What is needed. Type out the data exactly as given. Skip any image.
^^^^
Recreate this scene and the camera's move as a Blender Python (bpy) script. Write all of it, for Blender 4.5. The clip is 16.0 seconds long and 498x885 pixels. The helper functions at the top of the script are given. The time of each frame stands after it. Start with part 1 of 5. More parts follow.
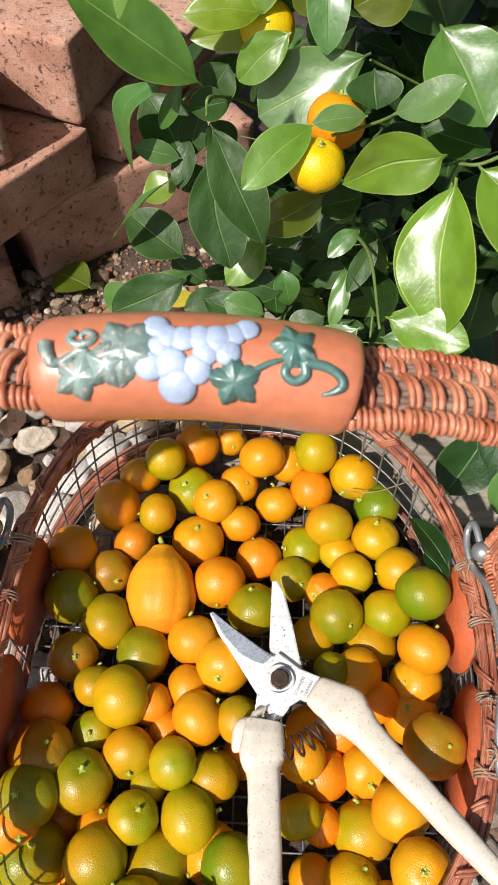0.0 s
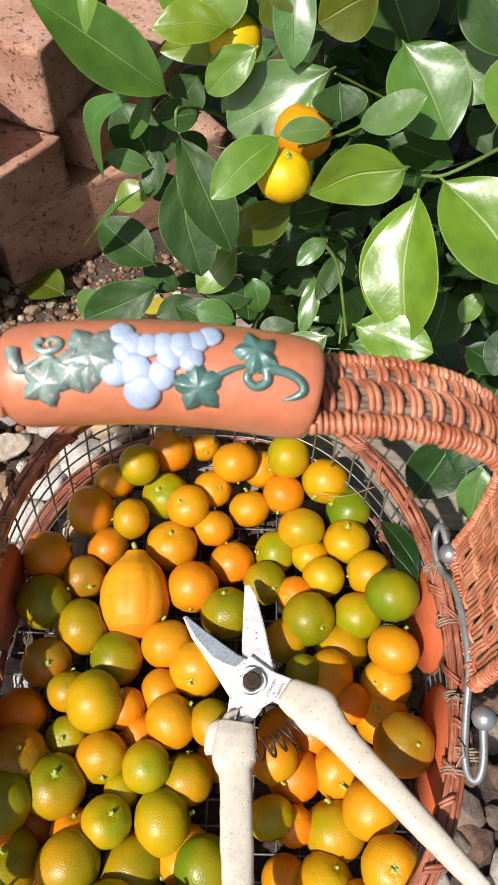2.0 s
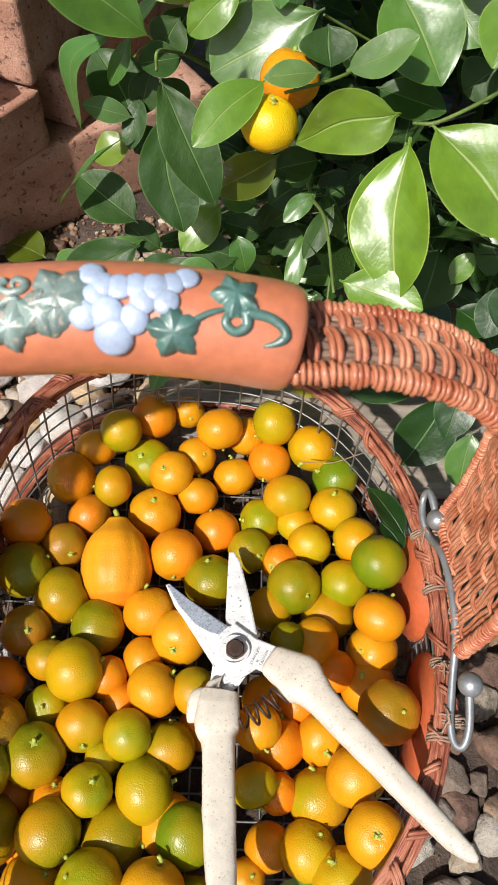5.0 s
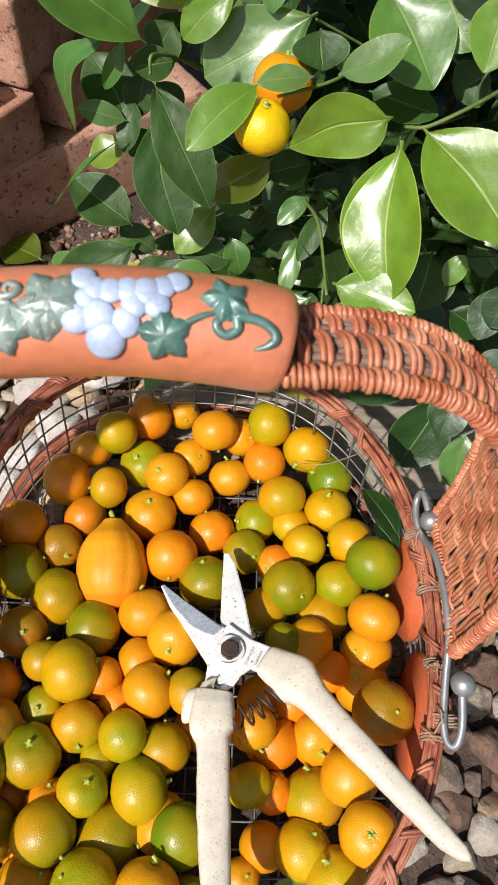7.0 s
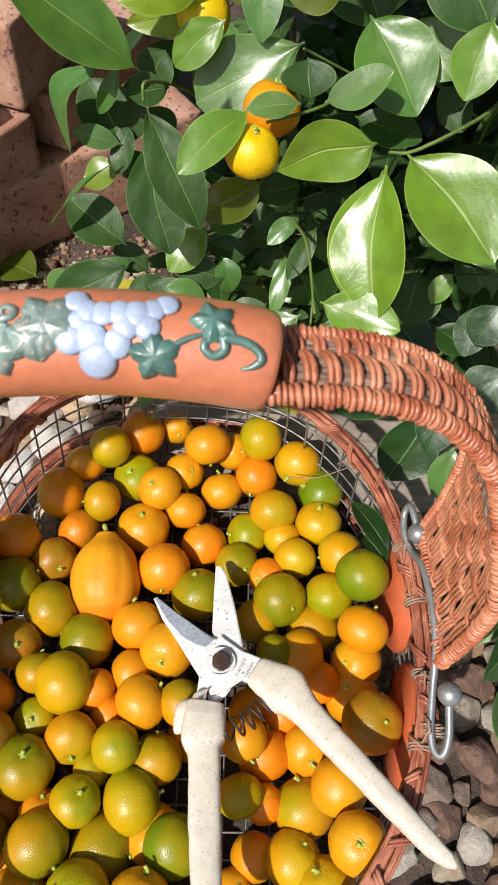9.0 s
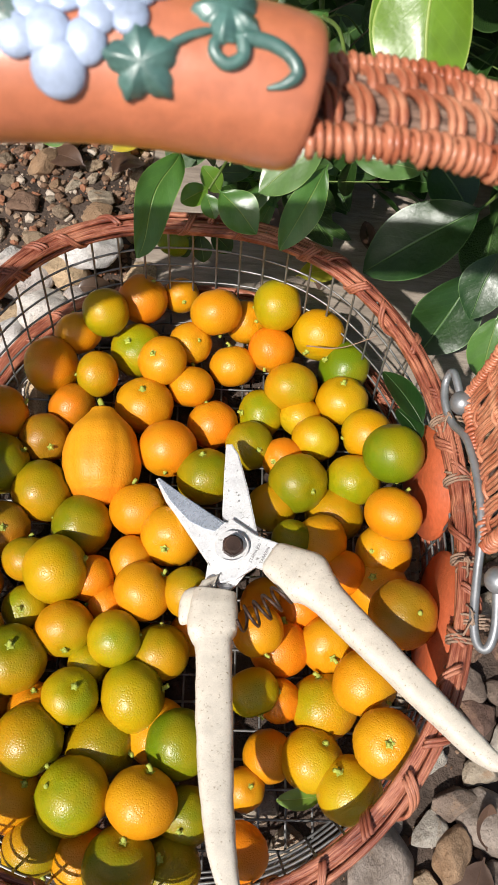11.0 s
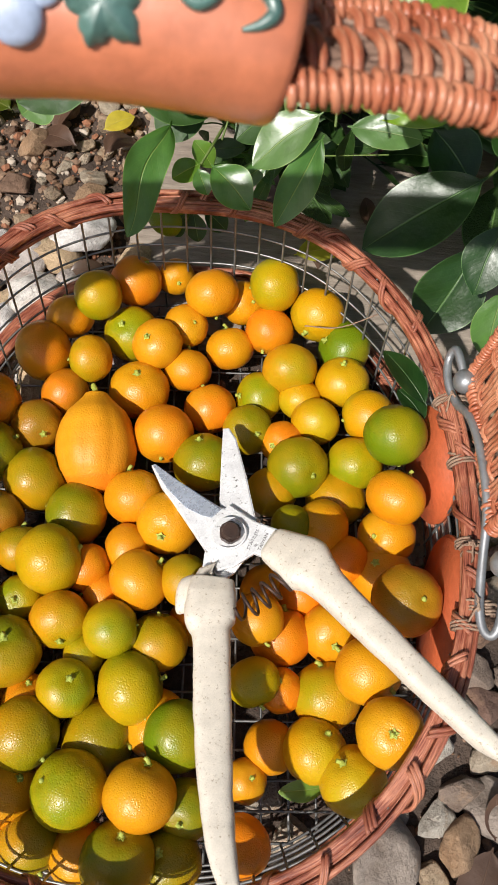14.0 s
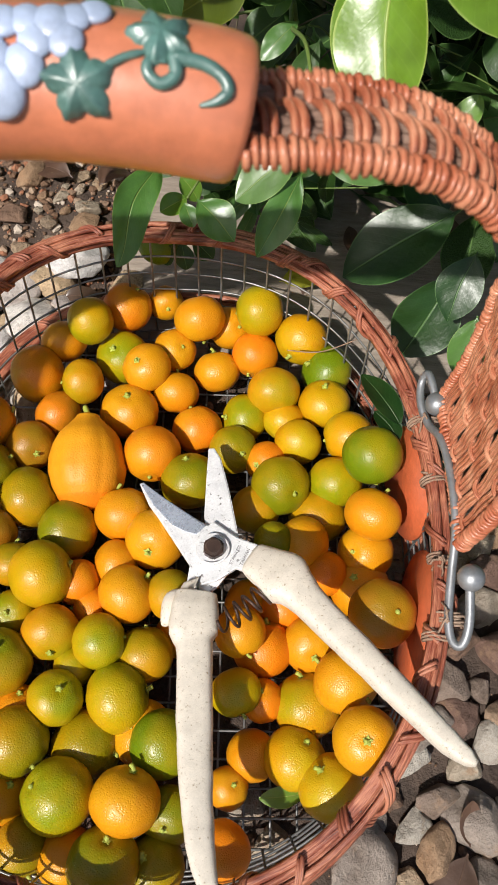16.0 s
^^^^
Solution to this task.
Recreate this scene and the camera's move as a Blender Python (bpy) script. Write all of it, for Blender 4.5. The clip is 16.0 seconds long and 498x885 pixels. The helper functions at the top of the script are given. The time of each frame stands after it. Start with part 1 of 5. More parts follow.
0.0 s
2.0 s
5.0 s
7.0 s
9.0 s
11.0 s
14.0 s
16.0 s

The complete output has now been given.